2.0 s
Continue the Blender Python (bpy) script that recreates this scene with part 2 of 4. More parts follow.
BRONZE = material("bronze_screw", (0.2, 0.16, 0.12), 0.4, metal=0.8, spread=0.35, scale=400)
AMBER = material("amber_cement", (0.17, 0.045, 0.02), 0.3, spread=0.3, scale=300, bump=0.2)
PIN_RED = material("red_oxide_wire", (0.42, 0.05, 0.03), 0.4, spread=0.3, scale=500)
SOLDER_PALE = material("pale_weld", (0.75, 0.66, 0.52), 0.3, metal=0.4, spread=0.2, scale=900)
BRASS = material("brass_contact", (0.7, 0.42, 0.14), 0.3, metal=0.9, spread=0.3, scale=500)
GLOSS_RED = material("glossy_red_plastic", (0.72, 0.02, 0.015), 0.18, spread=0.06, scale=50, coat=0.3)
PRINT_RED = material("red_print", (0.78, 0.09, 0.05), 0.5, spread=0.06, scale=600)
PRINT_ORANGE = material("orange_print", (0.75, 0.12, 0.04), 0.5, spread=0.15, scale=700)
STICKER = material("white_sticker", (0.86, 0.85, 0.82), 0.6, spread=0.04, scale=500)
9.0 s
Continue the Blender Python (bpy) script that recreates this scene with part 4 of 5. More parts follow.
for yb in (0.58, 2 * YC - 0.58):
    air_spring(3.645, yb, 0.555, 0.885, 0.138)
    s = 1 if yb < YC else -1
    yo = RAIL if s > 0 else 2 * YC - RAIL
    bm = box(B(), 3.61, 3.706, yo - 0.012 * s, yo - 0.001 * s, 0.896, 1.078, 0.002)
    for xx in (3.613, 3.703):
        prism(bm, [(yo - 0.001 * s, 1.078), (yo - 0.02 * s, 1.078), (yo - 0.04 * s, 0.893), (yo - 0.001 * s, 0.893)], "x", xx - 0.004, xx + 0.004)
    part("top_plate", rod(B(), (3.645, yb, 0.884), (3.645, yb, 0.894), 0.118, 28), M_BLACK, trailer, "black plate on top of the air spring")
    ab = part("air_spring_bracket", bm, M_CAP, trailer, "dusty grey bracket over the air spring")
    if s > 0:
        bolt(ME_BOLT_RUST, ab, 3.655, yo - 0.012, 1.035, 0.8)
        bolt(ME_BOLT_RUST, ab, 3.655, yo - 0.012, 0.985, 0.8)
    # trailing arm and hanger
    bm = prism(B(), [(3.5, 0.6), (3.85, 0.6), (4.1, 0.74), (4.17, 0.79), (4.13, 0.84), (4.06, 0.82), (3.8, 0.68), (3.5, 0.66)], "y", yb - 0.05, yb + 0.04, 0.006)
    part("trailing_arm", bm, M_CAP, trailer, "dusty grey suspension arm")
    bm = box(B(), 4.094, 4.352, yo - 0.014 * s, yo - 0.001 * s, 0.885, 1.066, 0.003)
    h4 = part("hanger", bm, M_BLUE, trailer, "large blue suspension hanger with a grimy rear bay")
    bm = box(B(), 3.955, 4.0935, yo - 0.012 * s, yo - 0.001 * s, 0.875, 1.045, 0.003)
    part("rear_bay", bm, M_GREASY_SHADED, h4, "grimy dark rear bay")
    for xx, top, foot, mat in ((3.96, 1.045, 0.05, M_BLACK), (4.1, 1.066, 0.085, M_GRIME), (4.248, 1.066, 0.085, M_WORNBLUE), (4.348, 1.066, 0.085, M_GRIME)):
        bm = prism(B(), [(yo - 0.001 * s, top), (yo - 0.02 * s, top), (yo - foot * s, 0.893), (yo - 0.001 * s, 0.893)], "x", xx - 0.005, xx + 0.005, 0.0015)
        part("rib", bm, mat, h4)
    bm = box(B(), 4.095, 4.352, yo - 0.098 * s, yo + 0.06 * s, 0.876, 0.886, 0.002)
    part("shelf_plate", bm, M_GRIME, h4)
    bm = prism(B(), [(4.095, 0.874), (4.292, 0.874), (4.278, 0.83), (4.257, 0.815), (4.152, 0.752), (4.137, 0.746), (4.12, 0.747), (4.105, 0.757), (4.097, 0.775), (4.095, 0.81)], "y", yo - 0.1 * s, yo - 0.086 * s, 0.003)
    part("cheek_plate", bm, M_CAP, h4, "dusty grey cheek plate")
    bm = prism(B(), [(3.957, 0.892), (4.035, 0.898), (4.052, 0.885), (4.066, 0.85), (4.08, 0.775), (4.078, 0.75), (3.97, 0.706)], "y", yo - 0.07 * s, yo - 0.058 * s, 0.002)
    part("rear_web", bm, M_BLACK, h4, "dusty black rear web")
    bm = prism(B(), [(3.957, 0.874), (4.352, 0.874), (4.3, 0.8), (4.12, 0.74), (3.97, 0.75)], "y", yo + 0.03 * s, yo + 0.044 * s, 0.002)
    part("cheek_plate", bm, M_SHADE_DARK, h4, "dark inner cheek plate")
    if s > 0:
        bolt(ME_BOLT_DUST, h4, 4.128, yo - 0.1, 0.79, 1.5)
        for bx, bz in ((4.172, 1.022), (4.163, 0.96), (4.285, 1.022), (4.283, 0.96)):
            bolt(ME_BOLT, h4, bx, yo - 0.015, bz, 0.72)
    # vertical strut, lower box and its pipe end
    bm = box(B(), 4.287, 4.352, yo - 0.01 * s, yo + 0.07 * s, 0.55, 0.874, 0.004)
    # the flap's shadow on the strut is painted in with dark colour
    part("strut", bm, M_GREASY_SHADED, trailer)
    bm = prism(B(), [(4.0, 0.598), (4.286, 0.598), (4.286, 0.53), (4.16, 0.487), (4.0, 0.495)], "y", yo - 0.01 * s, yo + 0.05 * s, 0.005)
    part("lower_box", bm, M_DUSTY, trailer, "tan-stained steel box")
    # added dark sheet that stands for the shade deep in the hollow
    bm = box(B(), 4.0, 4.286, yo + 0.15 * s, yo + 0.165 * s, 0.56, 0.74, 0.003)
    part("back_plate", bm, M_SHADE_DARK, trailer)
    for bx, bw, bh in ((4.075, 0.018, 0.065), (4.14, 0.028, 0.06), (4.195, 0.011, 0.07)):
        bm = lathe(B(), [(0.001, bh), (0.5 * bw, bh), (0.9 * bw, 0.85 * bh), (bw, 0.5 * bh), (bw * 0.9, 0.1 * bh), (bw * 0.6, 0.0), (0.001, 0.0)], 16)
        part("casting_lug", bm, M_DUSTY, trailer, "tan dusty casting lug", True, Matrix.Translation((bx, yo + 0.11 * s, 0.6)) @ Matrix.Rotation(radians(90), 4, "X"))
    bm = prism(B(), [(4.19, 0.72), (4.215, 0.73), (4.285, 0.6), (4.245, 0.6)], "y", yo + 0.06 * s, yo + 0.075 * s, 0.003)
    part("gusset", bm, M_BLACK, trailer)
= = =
All of the records must be retyped exactly as they are.

2.0 s
Continue the Blender Python (bpy) script that recreates this scene with part 2 of 4. More parts follow.
BRONZE = material("bronze_screw", (0.2, 0.16, 0.12), 0.4, metal=0.8, spread=0.35, scale=400)
AMBER = material("amber_cement", (0.17, 0.045, 0.02), 0.3, spread=0.3, scale=300, bump=0.2)
PIN_RED = material("red_oxide_wire", (0.42, 0.05, 0.03), 0.4, spread=0.3, scale=500)
SOLDER_PALE = material("pale_weld", (0.75, 0.66, 0.52), 0.3, metal=0.4, spread=0.2, scale=900)
BRASS = material("brass_contact", (0.7, 0.42, 0.14), 0.3, metal=0.9, spread=0.3, scale=500)
GLOSS_RED = material("glossy_red_plastic", (0.72, 0.02, 0.015), 0.18, spread=0.06, scale=50, coat=0.3)
PRINT_RED = material("red_print", (0.78, 0.09, 0.05), 0.5, spread=0.06, scale=600)
PRINT_ORANGE = material("orange_print", (0.75, 0.12, 0.04), 0.5, spread=0.15, scale=700)
STICKER = material("white_sticker", (0.86, 0.85, 0.82), 0.6, spread=0.04, scale=500)
9.0 s
Continue the Blender Python (bpy) script that recreates this scene with part 4 of 5. More parts follow.
for yb in (0.58, 2 * YC - 0.58):
    air_spring(3.645, yb, 0.555, 0.885, 0.138)
    s = 1 if yb < YC else -1
    yo = RAIL if s > 0 else 2 * YC - RAIL
    bm = box(B(), 3.61, 3.706, yo - 0.012 * s, yo - 0.001 * s, 0.896, 1.078, 0.002)
    for xx in (3.613, 3.703):
        prism(bm, [(yo - 0.001 * s, 1.078), (yo - 0.02 * s, 1.078), (yo - 0.04 * s, 0.893), (yo - 0.001 * s, 0.893)], "x", xx - 0.004, xx + 0.004)
    part("top_plate", rod(B(), (3.645, yb, 0.884), (3.645, yb, 0.894), 0.118, 28), M_BLACK, trailer, "black plate on top of the air spring")
    ab = part("air_spring_bracket", bm, M_CAP, trailer, "dusty grey bracket over the air spring")
    if s > 0:
        bolt(ME_BOLT_RUST, ab, 3.655, yo - 0.012, 1.035, 0.8)
        bolt(ME_BOLT_RUST, ab, 3.655, yo - 0.012, 0.985, 0.8)
    # trailing arm and hanger
    bm = prism(B(), [(3.5, 0.6), (3.85, 0.6), (4.1, 0.74), (4.17, 0.79), (4.13, 0.84), (4.06, 0.82), (3.8, 0.68), (3.5, 0.66)], "y", yb - 0.05, yb + 0.04, 0.006)
    part("trailing_arm", bm, M_CAP, trailer, "dusty grey suspension arm")
    bm = box(B(), 4.094, 4.352, yo - 0.014 * s, yo - 0.001 * s, 0.885, 1.066, 0.003)
    h4 = part("hanger", bm, M_BLUE, trailer, "large blue suspension hanger with a grimy rear bay")
    bm = box(B(), 3.955, 4.0935, yo - 0.012 * s, yo - 0.001 * s, 0.875, 1.045, 0.003)
    part("rear_bay", bm, M_GREASY_SHADED, h4, "grimy dark rear bay")
    for xx, top, foot, mat in ((3.96, 1.045, 0.05, M_BLACK), (4.1, 1.066, 0.085, M_GRIME), (4.248, 1.066, 0.085, M_WORNBLUE), (4.348, 1.066, 0.085, M_GRIME)):
        bm = prism(B(), [(yo - 0.001 * s, top), (yo - 0.02 * s, top), (yo - foot * s, 0.893), (yo - 0.001 * s, 0.893)], "x", xx - 0.005, xx + 0.005, 0.0015)
        part("rib", bm, mat, h4)
    bm = box(B(), 4.095, 4.352, yo - 0.098 * s, yo + 0.06 * s, 0.876, 0.886, 0.002)
    part("shelf_plate", bm, M_GRIME, h4)
    bm = prism(B(), [(4.095, 0.874), (4.292, 0.874), (4.278, 0.83), (4.257, 0.815), (4.152, 0.752), (4.137, 0.746), (4.12, 0.747), (4.105, 0.757), (4.097, 0.775), (4.095, 0.81)], "y", yo - 0.1 * s, yo - 0.086 * s, 0.003)
    part("cheek_plate", bm, M_CAP, h4, "dusty grey cheek plate")
    bm = prism(B(), [(3.957, 0.892), (4.035, 0.898), (4.052, 0.885), (4.066, 0.85), (4.08, 0.775), (4.078, 0.75), (3.97, 0.706)], "y", yo - 0.07 * s, yo - 0.058 * s, 0.002)
    part("rear_web", bm, M_BLACK, h4, "dusty black rear web")
    bm = prism(B(), [(3.957, 0.874), (4.352, 0.874), (4.3, 0.8), (4.12, 0.74), (3.97, 0.75)], "y", yo + 0.03 * s, yo + 0.044 * s, 0.002)
    part("cheek_plate", bm, M_SHADE_DARK, h4, "dark inner cheek plate")
    if s > 0:
        bolt(ME_BOLT_DUST, h4, 4.128, yo - 0.1, 0.79, 1.5)
        for bx, bz in ((4.172, 1.022), (4.163, 0.96), (4.285, 1.022), (4.283, 0.96)):
            bolt(ME_BOLT, h4, bx, yo - 0.015, bz, 0.72)
    # vertical strut, lower box and its pipe end
    bm = box(B(), 4.287, 4.352, yo - 0.01 * s, yo + 0.07 * s, 0.55, 0.874, 0.004)
    # the flap's shadow on the strut is painted in with dark colour
    part("strut", bm, M_GREASY_SHADED, trailer)
    bm = prism(B(), [(4.0, 0.598), (4.286, 0.598), (4.286, 0.53), (4.16, 0.487), (4.0, 0.495)], "y", yo - 0.01 * s, yo + 0.05 * s, 0.005)
    part("lower_box", bm, M_DUSTY, trailer, "tan-stained steel box")
    # added dark sheet that stands for the shade deep in the hollow
    bm = box(B(), 4.0, 4.286, yo + 0.15 * s, yo + 0.165 * s, 0.56, 0.74, 0.003)
    part("back_plate", bm, M_SHADE_DARK, trailer)
    for bx, bw, bh in ((4.075, 0.018, 0.065), (4.14, 0.028, 0.06), (4.195, 0.011, 0.07)):
        bm = lathe(B(), [(0.001, bh), (0.5 * bw, bh), (0.9 * bw, 0.85 * bh), (bw, 0.5 * bh), (bw * 0.9, 0.1 * bh), (bw * 0.6, 0.0), (0.001, 0.0)], 16)
        part("casting_lug", bm, M_DUSTY, trailer, "tan dusty casting lug", True, Matrix.Translation((bx, yo + 0.11 * s, 0.6)) @ Matrix.Rotation(radians(90), 4, "X"))
    bm = prism(B(), [(4.19, 0.72), (4.215, 0.73), (4.285, 0.6), (4.245, 0.6)], "y", yo + 0.06 * s, yo + 0.075 * s, 0.003)
    part("gusset", bm, M_BLACK, trailer)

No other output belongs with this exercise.